11. It would be seen that prior to Narinder Singh’s case (supra), a three Hon’ble Judges Bench had considered the relevant scope of Sections 482 and 320 Cr.P.C. in Gian Singh versus State of Punjab and another (2012) 10 SCC 303 wherein it was held that power of the High Court in quashing of the criminal proceedings or FIR or complaint in exercise of its inherent power is .
distinct and different from the power of a Criminal Court for compounding offences under Section 320 Cr.P.C. While exercising inherent power of quashment under Section 482 Cr.P.C., the Court must have due regard to the nature and gravity of the crime and its social impact. It warned the High Court for quashing proceedings in heinous and serious offences of mental depravity, murder, rape, dacoity etc. which principles have been reported and reaffirmed in Narinder Singh’s case (supra).
12. Keeping in view the aforesaid guidelines, it is not disputed that the parties have reached a settlement and on that basis have preferred the present proceedings seeking permission to compound the offence. Once complainant does not want to hold the petitioners responsible, the compounding of offence would definitely be to secure the ends of justice and to prevent abuse of process of the Court.
13. The facts of this case otherwise do not in any manner fall within the exceptions laid down by the Hon’ble Supreme Court where compromise cannot be entered into or the offence cannot be compounded.
14. Thus, taking holistic view of the matter and looking into all attending facts and circumstances, I find this to be a fit case to exercise powers under Section 482 of the Code and accordingly judgment dated 30.09.2009 passed by the learned Additional Sessions Judge (I), Kangra at Dharamshala in Crl. Appeal No. 15-J/05 whereby he affirmed the judgment dated 16.11.2005, passed by the .
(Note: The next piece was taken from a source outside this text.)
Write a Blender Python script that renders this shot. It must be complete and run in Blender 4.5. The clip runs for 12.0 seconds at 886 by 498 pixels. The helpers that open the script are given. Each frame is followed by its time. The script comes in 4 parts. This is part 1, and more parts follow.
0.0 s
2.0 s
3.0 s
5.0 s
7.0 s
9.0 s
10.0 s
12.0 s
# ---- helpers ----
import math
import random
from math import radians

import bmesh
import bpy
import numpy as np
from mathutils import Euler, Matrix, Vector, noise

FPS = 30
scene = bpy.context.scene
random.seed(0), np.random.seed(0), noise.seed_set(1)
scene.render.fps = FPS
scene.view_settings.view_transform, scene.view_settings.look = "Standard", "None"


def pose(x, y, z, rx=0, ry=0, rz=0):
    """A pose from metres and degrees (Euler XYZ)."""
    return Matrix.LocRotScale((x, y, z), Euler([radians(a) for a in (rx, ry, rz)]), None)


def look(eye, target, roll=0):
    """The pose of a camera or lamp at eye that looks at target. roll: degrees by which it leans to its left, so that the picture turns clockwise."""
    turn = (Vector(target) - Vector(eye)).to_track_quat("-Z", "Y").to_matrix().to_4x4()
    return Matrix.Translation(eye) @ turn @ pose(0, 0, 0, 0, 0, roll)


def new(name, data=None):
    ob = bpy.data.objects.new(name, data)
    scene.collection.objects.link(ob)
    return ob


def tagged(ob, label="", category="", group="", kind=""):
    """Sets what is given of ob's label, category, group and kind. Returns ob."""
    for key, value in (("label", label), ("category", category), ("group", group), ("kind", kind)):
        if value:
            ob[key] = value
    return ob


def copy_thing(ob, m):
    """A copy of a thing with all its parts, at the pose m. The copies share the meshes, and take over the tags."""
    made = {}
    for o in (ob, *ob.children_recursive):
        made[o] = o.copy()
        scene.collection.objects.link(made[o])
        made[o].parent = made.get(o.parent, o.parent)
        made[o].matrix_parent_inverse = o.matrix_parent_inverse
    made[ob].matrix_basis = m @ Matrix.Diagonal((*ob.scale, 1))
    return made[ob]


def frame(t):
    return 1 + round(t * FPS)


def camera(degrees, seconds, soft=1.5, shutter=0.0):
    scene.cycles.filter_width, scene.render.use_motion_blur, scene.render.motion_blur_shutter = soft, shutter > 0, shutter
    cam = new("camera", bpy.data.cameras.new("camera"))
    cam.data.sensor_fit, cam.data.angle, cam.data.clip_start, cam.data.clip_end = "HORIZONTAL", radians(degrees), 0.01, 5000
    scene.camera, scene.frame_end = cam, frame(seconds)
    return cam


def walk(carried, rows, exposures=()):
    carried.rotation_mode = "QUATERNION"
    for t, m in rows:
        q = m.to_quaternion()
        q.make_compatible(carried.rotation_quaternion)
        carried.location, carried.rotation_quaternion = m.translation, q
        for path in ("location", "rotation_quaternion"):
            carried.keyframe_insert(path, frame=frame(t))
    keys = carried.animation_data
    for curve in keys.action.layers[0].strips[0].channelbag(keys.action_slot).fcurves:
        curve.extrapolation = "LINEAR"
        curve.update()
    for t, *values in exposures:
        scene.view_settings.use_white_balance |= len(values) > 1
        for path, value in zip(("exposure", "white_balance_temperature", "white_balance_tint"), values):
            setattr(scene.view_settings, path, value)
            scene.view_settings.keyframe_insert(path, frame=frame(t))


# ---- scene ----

learned Additional Chief Judicial Magistrate, Jawali, District Kangra in Criminal Case No. 13-II/99 are ordered to be set aside.
15. The fine amount lying deposited with the learned trial Court is ordered to be released in favour of the complainant, on his furnishing the details of bank account, as per procedure.
16. The petition stands disposed of in the aforesaid terms, so also the pending application(s), if any.